You know the scenario, a year has gone by and it’s evaluation time (Your 1st anniversary), and you thought you killed it this past year, so you’re expecting a nice raise, but it seems your employer thought the performance was “ho-hum” and so they’ve got a much lower number in mind, and when you see it, you just can’t believe it. “what were they thinking”?
Now you’re miffed! You’re ready to bum rush their office and give them the “business” and let them know the error in their ways!
But now wait a minute, you’ve been late to work a few times this year, and you did miss those 2 important deadlines since coming onboard. Then there’s that time you were late for the board meeting, and blamed it on a dead battery, when really you just forgot to set the alarm and overslept.

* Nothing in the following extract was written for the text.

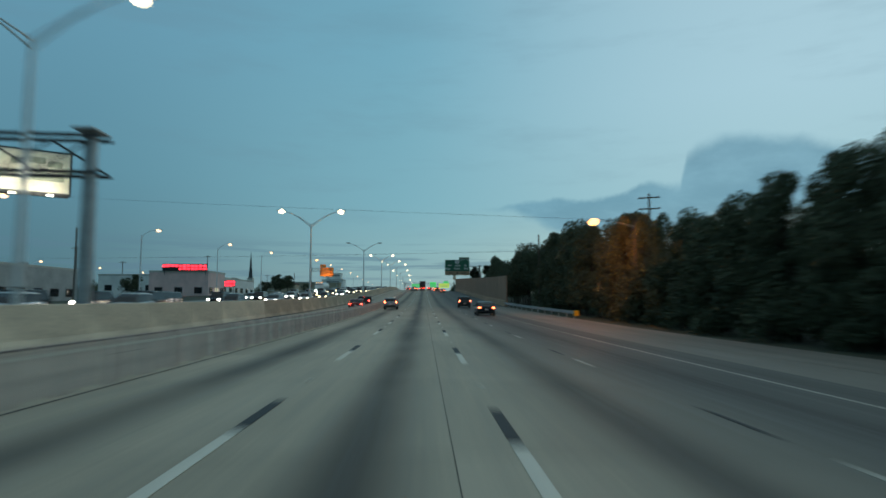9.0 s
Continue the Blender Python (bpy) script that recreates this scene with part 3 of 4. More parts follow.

Hmmm? Maybe they’re right…
“Well, my employer’s had a few slip ups, too!” There’s that time when they forgot to register you on their insurance, so when you went to the doctor, you had to pay the whole bill. Or when your laptop and software were 2 months late, and you had to use your own computer to perform work on and they never compensated you for it. Oh yeah, that time you were sent out of town, but they forgot to book you a room, so you spent the evening looking for hotels. Yeah, that was not cool.
You think they are wrong, and you are worth more. They do not. How do you handle it?
Believe it or not, you actually handle it very similar to a marriage.
Pertaining to marriage, couples with a high risk of divorce all have the same negative problems in common. Disappointment, withdrawal, hostility, and contempt are the biggest and most common denominators in failed marriages.
It’s couples who are honest with themselves on their shortcomings, own their mistakes, accept their struggles and handle them, and even celebrate them as learning moments, that have the most successful and fulfilling marriages.
I think that’s what you have to do here.
The first thing to do is to stop thinking about only the negatives. At the helm of every company, no matter how big, are people. Real people who are human, who make human mistakes. And as fellow humans we sure as heck don’t want other people to ONLY remember the bad things, do we?
Look, you can’t avoid everything that comes your way as a negative, but you can balance them with the positives. It’s important to have a good balance of positive and negatives.
The key here is perspective, communication, and compromise. Does your employer have some merit for the so-so evaluation and corresponding less-than stellar raise?
Ask them the “why’s” and ask them the “what can I do’s”. Why was my evaluation so low? What can I do to improve my grade and obtain that big raise next time? In turn, you and your employer can talk about what they can do to “step up their game” in their commitment to you as an employee.
Some real talk needs to take place, as does an action plan for both sides. Just like a marriage, you both made a decision and commitment to work together, and the assumption, unless otherwise negotiated is perpetual, right?
There are, of course, a few differences: you don’t quit a marriage at 65 with a gold watch and a send-off party. Though, increasingly, you don’t quit a job this way either, as retirement is more and more becoming a luxury hardly anyone can afford.
The point is, just like marriage, it takes work to perpetuate the relationship. There is no cruise control for either situation by the way. Just like a marriage, you have to be constantly moderating and adjusting things, watching for cross-traffic and hazards, slowing down when you need to and swerving to miss those potholes in the road.
If both sides pay attention and adjust as needed, constantly communicate and work to contribute to the relationship every day, you now build a “marriage” that is strong and healthy. When the marriage is strong and healthy, the entire company (family) benefits.
“You can’t just give up on a relationship because the situation’s not ideal. Great relationships aren’t great because they have no problems. They are great because both sides care enough about the other to find a way to make it work.”